**DATA EXTRACT**
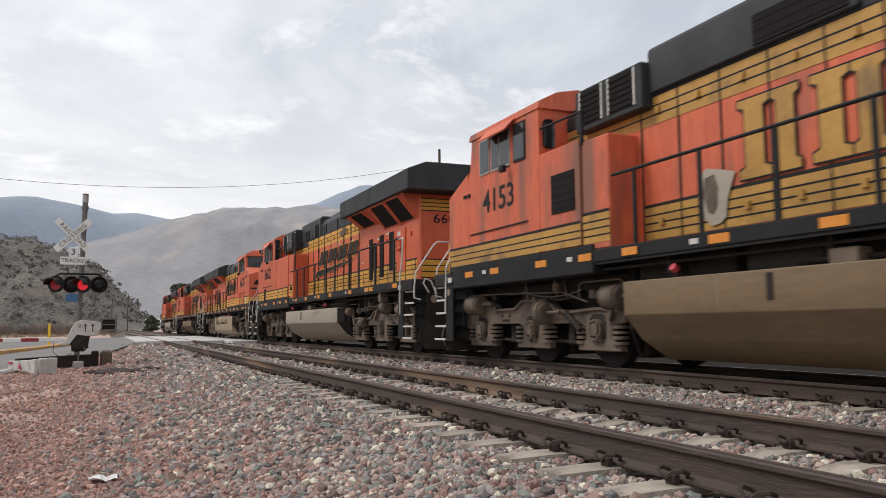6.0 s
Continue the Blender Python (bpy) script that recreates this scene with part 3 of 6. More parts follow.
        for k in range(12):
            u0, u1 = k / 12, (k + 0.8) / 12
            p, q = [(s * 1.18, along(1.75 - 1.9 * u), 1.22 - 0.42 * u * (1 - u) + 0.05 * u) for u in (u0, u1)]
            rod(ch, p, q, 0.014, 5)
        part("chain", ch, M_TRUCK_DARK, fr)
        part("damper", rod(nb(), (s * 1.12, along(1.62), 0.58), (s * 1.12, along(1.2), 0.86), 0.05, 10, 0.065), M_DARK, fr)
        for a, h in ((2.95, 0.9), (-2.85, 0.9)):
            part("sand_hose", pipe(nb(), [(s * 1.0, along(a * 0.98), 1.5), (s * 1.13, along(a * 0.99), h + 0.2), (s * 1.12, along(a), h - 0.3), (s * 0.86, along(a * 0.95), 0.2)], 0.022), M_RUBBER, fr)
        for a in (-1.02, 1.02):
            rg = box(nb(), *sx(0.84, 0.92), along(a) - 0.09, along(a) + 0.09, 0.34, 0.9, 0.02)
            pipe(rg, [(s * 0.9, along(a - 0.4), 0.40), (s * 0.9, along(a + 0.4), 0.36)], 0.035)
            part("brake_rigging", rg, M_DARK, fr)
        for a, z in ((2.0, 1.14), (0.9, 1.30), (-1.35, 1.22)):
            part("valve", box(nb(), *sx(1.04, 1.16), along(a) - 0.08, along(a) + 0.08, z - 0.07, z + 0.07, 0.015), mt if a > 0 else M_DARK, fr)
    for a in (-2.03, 0, 2.03):
        part("traction_motor", box(nb(), -0.6, 0.6, yc + a - 0.55, yc + a + 0.85, 0.16, 0.66, 0.05), M_DARK, body)
        w = new("wheelset", WHEELSET)
        w.parent = lo
        w.location = (0, yc + a, 0.535)
        wheelsets.append((w, yc + a))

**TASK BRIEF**
Write out the data precisely as given, excluding the pictures.

**TASK RESPONSE**
6.0 s
Continue the Blender Python (bpy) script that recreates this scene with part 3 of 6. More parts follow.
        for k in range(12):
            u0, u1 = k / 12, (k + 0.8) / 12
            p, q = [(s * 1.18, along(1.75 - 1.9 * u), 1.22 - 0.42 * u * (1 - u) + 0.05 * u) for u in (u0, u1)]
            rod(ch, p, q, 0.014, 5)
        part("chain", ch, M_TRUCK_DARK, fr)
        part("damper", rod(nb(), (s * 1.12, along(1.62), 0.58), (s * 1.12, along(1.2), 0.86), 0.05, 10, 0.065), M_DARK, fr)
        for a, h in ((2.95, 0.9), (-2.85, 0.9)):
            part("sand_hose", pipe(nb(), [(s * 1.0, along(a * 0.98), 1.5), (s * 1.13, along(a * 0.99), h + 0.2), (s * 1.12, along(a), h - 0.3), (s * 0.86, along(a * 0.95), 0.2)], 0.022), M_RUBBER, fr)
        for a in (-1.02, 1.02):
            rg = box(nb(), *sx(0.84, 0.92), along(a) - 0.09, along(a) + 0.09, 0.34, 0.9, 0.02)
            pipe(rg, [(s * 0.9, along(a - 0.4), 0.40), (s * 0.9, along(a + 0.4), 0.36)], 0.035)
            part("brake_rigging", rg, M_DARK, fr)
        for a, z in ((2.0, 1.14), (0.9, 1.30), (-1.35, 1.22)):
            part("valve", box(nb(), *sx(1.04, 1.16), along(a) - 0.08, along(a) + 0.08, z - 0.07, z + 0.07, 0.015), mt if a > 0 else M_DARK, fr)
    for a in (-2.03, 0, 2.03):
        part("traction_motor", box(nb(), -0.6, 0.6, yc + a - 0.55, yc + a + 0.85, 0.16, 0.66, 0.05), M_DARK, body)
        w = new("wheelset", WHEELSET)
        w.parent = lo
        w.location = (0, yc + a, 0.535)
        wheelsets.append((w, yc + a))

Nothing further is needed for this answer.